The main difference seems to be that the NSRL does not include PGP signatures (o...

zxv · on Nov 12, 2016

The NSRL dataset has signatures that are typically used to verify both integrity and veracity.

http://www.nsrl.nist.gov/RDS/rds_2.54/split-hash.txt

Alleging the NSRL is untrustworty is inconsistent with the track record of the NSRL and NIST scientists.

Please be aware that there are thousands of forensic experts who have relied on the NSRL over the last decade or more as a basis for testimony in court. Those experts verify hashes for everything they do, and for every case, and as a result there has been significant amount of independent peer review of the contents.

While Codehash.db provides a hash for a package, the NSRL provides hashes for individual installed files.

This in no way diminishes the value of the Codehash.db design. They target different use cases.

andrewdavidwong · on Nov 12, 2016

> The NSRL dataset has signatures that are typically used to verify both integrity and veracity. > http://www.nsrl.nist.gov/RDS/rds_2.54/split-hash.txt

Can you explain this signature scheme? I'm not familiar with it. The link you provided just appears to show hashes and sizes for a file that has been split into four pieces.

> Alleging the NSRL is untrustworty is inconsistent with the track record of the NSRL and NIST scientists.

I'd just like to point out that neither I nor anyone else here has alleged that.

> Please be aware that there are thousands of forensic experts who have relied on the NSRL over the last decade or more as a basis for testimony in court. Those experts verify hashes for everything they do, and for every case, and as a result there has been significant amount of independent peer review of the contents.
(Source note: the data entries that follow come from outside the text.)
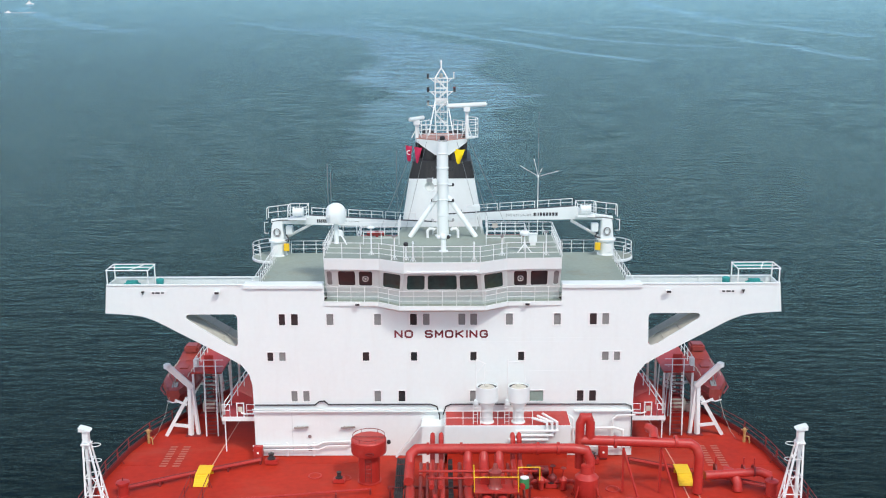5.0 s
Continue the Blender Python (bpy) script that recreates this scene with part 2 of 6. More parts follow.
    wave = math2("ADD", math2("MULTIPLY", r1, 0.6), math2("ADD", math2("MULTIPLY", r2, ramp(y, 60.0, 260.0, 0.5, 1.3)), math2("MULTIPLY", r4, 0.8)))
    wave = math2("MULTIPLY", wave, calm)
    wave = math2("ADD", wave, math2("MULTIPLY", math2("MULTIPLY", r3, math2("MAXIMUM", slick, churn)), 2.0))
    def bumped(strength):
        n = N("ShaderNodeBump")
        n.inputs["Strength"].default_value, n.inputs["Distance"].default_value = strength, 1.0
        L(wave, n.inputs["Height"])
        return n.outputs[0]
    nt.nodes.remove(b)
    body = N("ShaderNodeBsdfDiffuse")
    L(col, body.inputs["Color"])
    gloss = N("ShaderNodeBsdfGlossy")
    gloss.inputs["Color"].default_value = (0.62, 0.88, 0.93, 1)
    L(ramp(light, 0, 1, 0.14, 0.26, False), gloss.inputs["Roughness"])
    L(bumped(0.9), gloss.inputs["Normal"])
    fres = N("ShaderNodeFresnel")
    fres.inputs["IOR"].default_value = 1.2
    L(bumped(0.3), fres.inputs["Normal"])
    mx = N("ShaderNodeMixShader")
    # noise scales the gloss share: painted light and dark of small wavelets under the sky
    def blend(f, va, vb):
        n = N("ShaderNodeMix")
        L(f, n.inputs["Factor"])
        L(va, n.inputs["A"])
        L(vb, n.inputs["B"])
        return n.outputs["Result"]
    fine = blend(ramp(y, 450.0, 1100.0), blend(ramp(y, 90.0, 330.0), r1, r2), r4)
    wavelet_sheen = math2("ADD", math2("MULTIPLY", math2("SUBTRACT", ramp(fine, 0.32, 0.68, 0.74, 1.26, False), 1.0), calm), 1.0)
    sheen = math2("MULTIPLY", math2("POWER", fres.outputs[0], 1.09), 1.07)
    sheen = math2("MULTIPLY", math2("MULTIPLY", sheen, wavelet_sheen), math2("SUBTRACT", 1.0, math2("MULTIPLY", torn, 0.1)))
    sheen = math2("MULTIPLY", sheen, math2("ADD", 1.0, math2("MULTIPLY", light, 0.25)))
    L(math2("MINIMUM", sheen, 1.0), mx.inputs[0])
    L(body.outputs[0], mx.inputs[1])
    L(gloss.outputs[0], mx.inputs[2])
    L(mx.outputs[0], nt.nodes["Material Output"].inputs["Surface"])
    return m


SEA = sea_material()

# letter strokes on a unit square
STROKES = {
    "N": [((0, 0), (0, 1)), ((0, 1), (1, 0)), ((1, 0), (1, 1))],
    "O": [((0.22, 0), (0.78, 0)), ((0.78, 0), (1, 0.2)), ((1, 0.2), (1, 0.8)), ((1, 0.8), (0.78, 1)), ((0.78, 1), (0.22, 1)), ((0.22, 1), (0, 0.8)), ((0, 0.8), (0, 0.2)), ((0, 0.2), (0.22, 0))],
    "S": [((0, 0.2), (0.2, 0)), ((0.2, 0), (0.8, 0)), ((0.8, 0), (1, 0.2)), ((1, 0.2), (1, 0.35)), ((1, 0.35), (0.8, 0.5)), ((0.8, 0.5), (0.2, 0.5)), ((0.2, 0.5), (0, 0.65)), ((0, 0.65), (0, 0.82)), ((0, 0.82), (0.2, 1)), ((0.2, 1), (0.8, 1)), ((0.8, 1), (1, 0.82))],
    "M": [((0, 0), (0, 1)), ((0, 1), (0.5, 0.35)), ((0.5, 0.35), (1, 1)), ((1, 1), (1, 0))],
    "K": [((0, 0), (0, 1)), ((0, 0.4), (1, 1)), ((0.3, 0.58), (1, 0))],
    "I": [((0.5, 0), (0.5, 1))],
    "G": [((1, 0.8), (0.78, 1)), ((0.78, 1), (0.22, 1)), ((0.22, 1), (0, 0.8)), ((0, 0.8), (0, 0.2)), ((0, 0.2), (0.22, 0)), ((0.22, 0), (0.78, 0)), ((0.78, 0), (1, 0.2)), ((1, 0.2), (1, 0.48)), ((1, 0.48), (0.6, 0.48))],
}


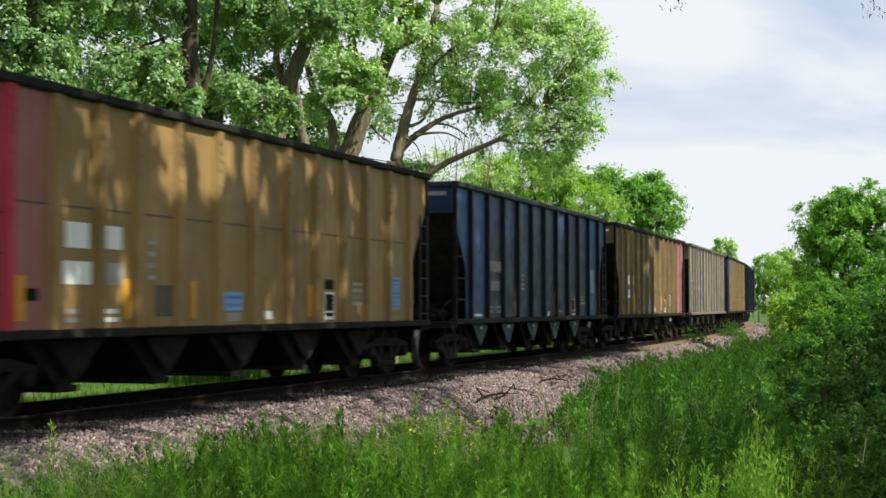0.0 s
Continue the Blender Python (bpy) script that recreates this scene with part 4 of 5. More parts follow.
tree("cottonwood_tree", "big cottonwood with forked pale brown trunk", [([(-3.4, 47, 0), (-3.17, 47, 4.95), (-2.86, 47, 5.99), (-2.49, 47, 6.94), (-2.14, 47, 7.89), (-1.63, 47, 9.02), (-1.11, 47, 10.33), (-0.6, 47, 13.5)], 0.46, 0.15), ([(-2.3, 47, 7.5), (-2.66, 46.9, 8.76), (-2.8, 46.8, 9.81), (-3.01, 46.8, 12.0)], 0.20, 0.08), ([(-3.17, 47, 4.7), (-3.36, 46.6, 6.73), (-3.79, 46.4, 7.58), (-4.1, 46.2, 8.6)], 0.20, 0.08), ([(-1.7, 47, 8.9), (-1.35, 47, 9.2), (-0.9, 46.8, 9.35)], 0.12, 0.04)],
     [(-2.88, 45.6, 8.03, 0.73, 0.62, 0.63), (-3.26, 45.7, 8.59, 0.6, 0.51, 0.47), (-3.58, 45.9, 7.65, 0.4, 0.34, 0.54), (-2.33, 45.8, 8.4, 0.5, 0.43, 0.37), (-2.03, 46, 7.67, 0.2, 0.17, 0.51), (-1.6, 46.2, 10.0, 1.12, 0.95, 0.71), (-2.98, 46.5, 10.37, 0.85, 0.72, 0.48), (-3.67, 46.6, 9.56, 0.68, 0.58, 0.58), (-1.11, 47, 11.9, 2.75, 1.36, 1.03), (-1.46, 47, 14.17, 2.58, 1.36, 1.55), (-3.52, 48.2, 6.46, 0.64, 0.54, 0.39), (-4.14, 48.2, 7.26, 0.53, 0.45, 0.42)],
     60000, 0.112, LEAF_DUSTY, BARK_MID, 14, 0.36, group="cottonwoods beyond the track")
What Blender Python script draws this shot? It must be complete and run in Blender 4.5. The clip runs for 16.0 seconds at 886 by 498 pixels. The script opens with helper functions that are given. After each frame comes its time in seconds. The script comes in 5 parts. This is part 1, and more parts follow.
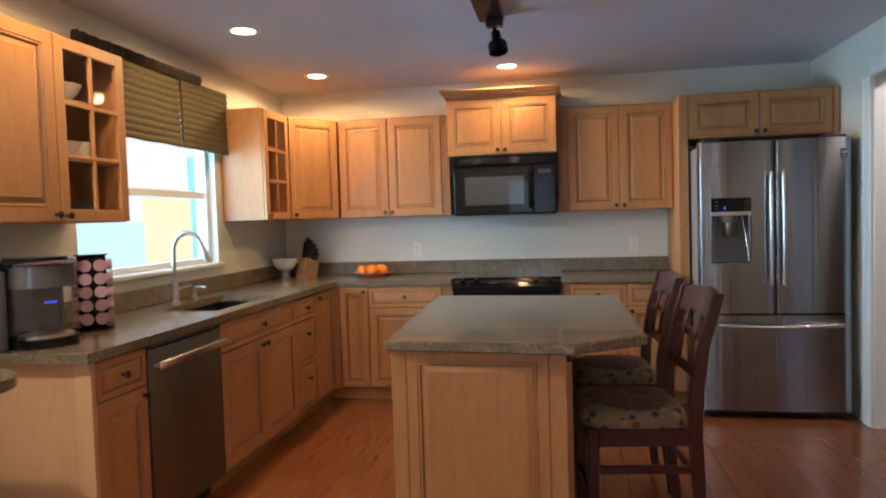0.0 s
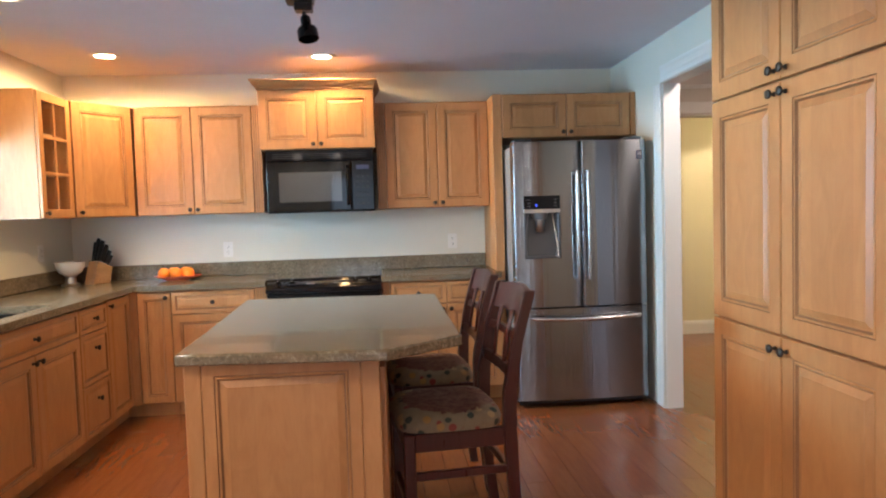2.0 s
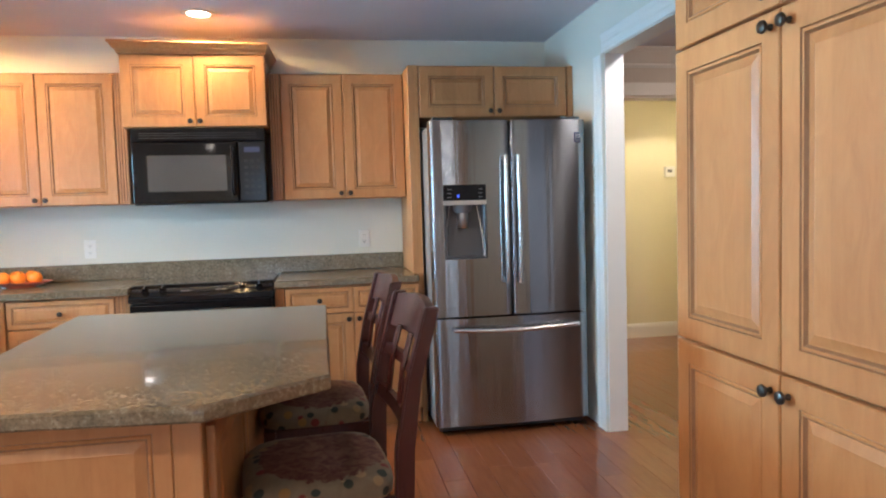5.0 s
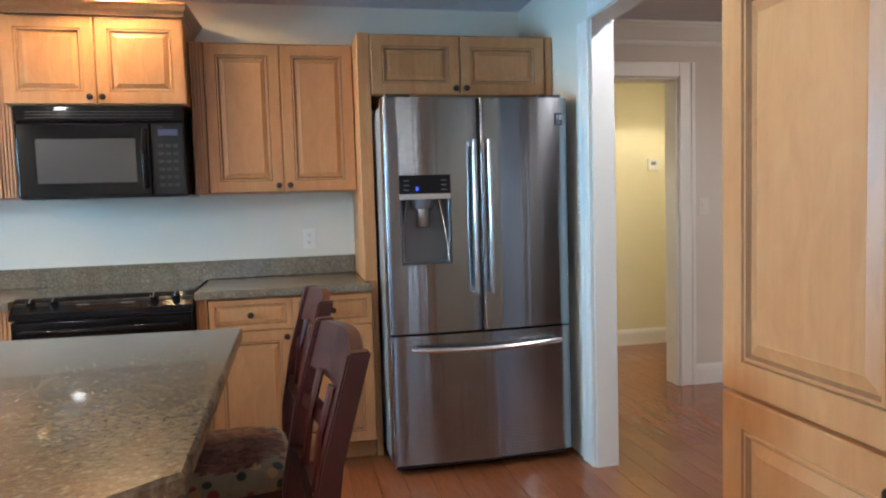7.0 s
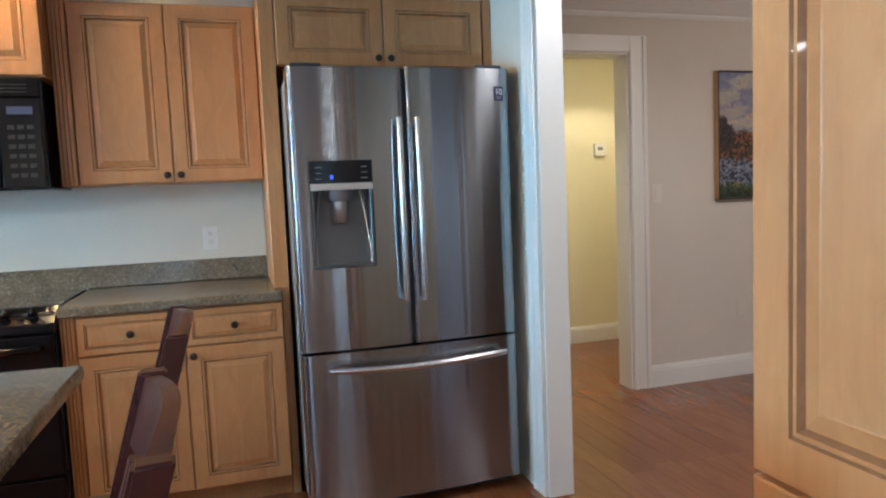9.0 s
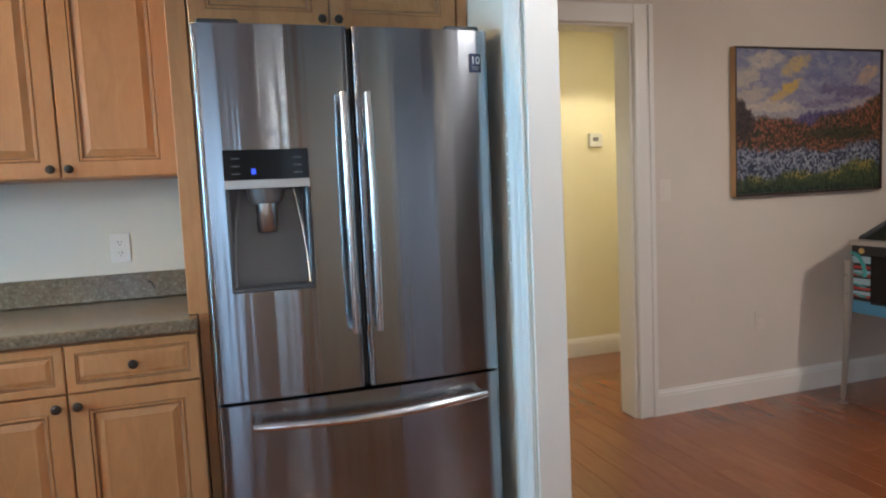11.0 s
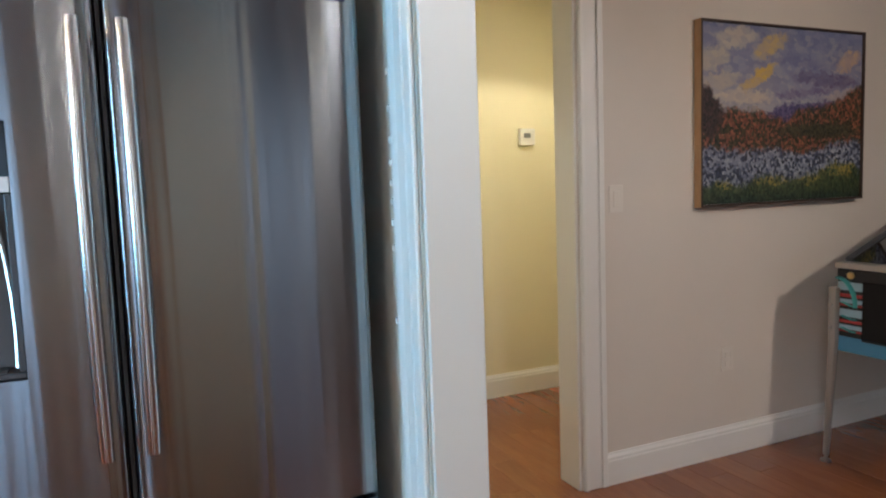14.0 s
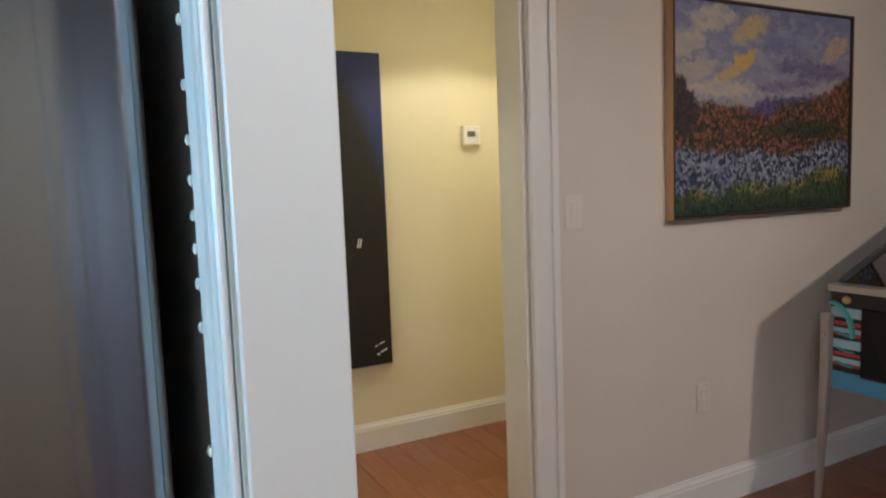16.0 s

I'm genuinely glad to hear that! That's good to know.

> While Codehash.db provides a hash for a package, the NSRL provides hashes for individual installed files.

I don't think that's necessarily true. Codehash.db is open to hashes for anything (source code, ISO, package, binary installer).

> This in no way diminishes the value of the Codehash.db design. They target different use cases.

Likewise, my remarks aren't meant to be in any way derogatory toward the NSRL. As far as I'm concerned, it's OK if they do, in the final analysis, target the same use case. If that's the case, the best solution should be adopted, whichever one that turns out to be. :)

jonstewart · on Nov 12, 2016

I am not sure I follow you on signatures. Doug White at NIST (https://twitter.com/dwhitenist) could change some hashes trivially and then sign them, and you'd never know the difference unless you thought you had the same file with a different hash. Even then you'd probably chalk that up to having a new version of the file that wasn't in the NIST. Are you thinking of some other scheme?

At the end of the day, I think it comes down to trusting Doug, which a lot of people do.

andrewdavidwong · on Nov 13, 2016

That's precisely the point. Doug could trivially change some of the hashes before signing them. If he were to do that, he wouldn't be trustworthy, and you, as a security-conscious individual, would want additional witnesses to corroborate the hashes before you're willing to accept that the software you downloaded is authentic. This is what codehash.db is designed to provide. (If you would be willing to chalk up the hash difference to a version difference, then this is probably aiming at a higher level of security than what you seek.)

In reality, Doug would never change hash values like that because he's trustworthy. At least, he wouldn't willingly or knowingly do it. But if Doug's signature is the only thing that guarantees the authenticity of a list of millions of hashes, that paints an awfully large target on his back. How do you know that Doug hasn't been coerced into changing some hash values before signing them. How do you know that Doug's signing key hasn't been compromised? We can't know these things for certain, but we'd have much greater assurances if we could check the signatures of multiple independent parties in addition to Doug's, and that's exactly what codehash.db aims to allow. It's a way of distributing trust across a larger group of people instead of centralizing it into a single point of failure.

By the way, does Doug actually sign the hashes? I haven't been able to find any signatures, so please point me to them if there are any.

jonstewart · on Nov 13, 2016

How do you determine identity with hash values? Alice could say that svchost.exe's hash is deadbeefdeadbeef and Bob could say it's baadcodebaadcode, but, of course, they both could be right because there are umpteen versions of svchost.exe. So, how do you solve the identity problem in order to detect evil?

andrewdavidwong · on Nov 14, 2016

It depends on the entity being hashed, but in the case of software, it's usually a version number. In the case of source code, maybe a git commit hash.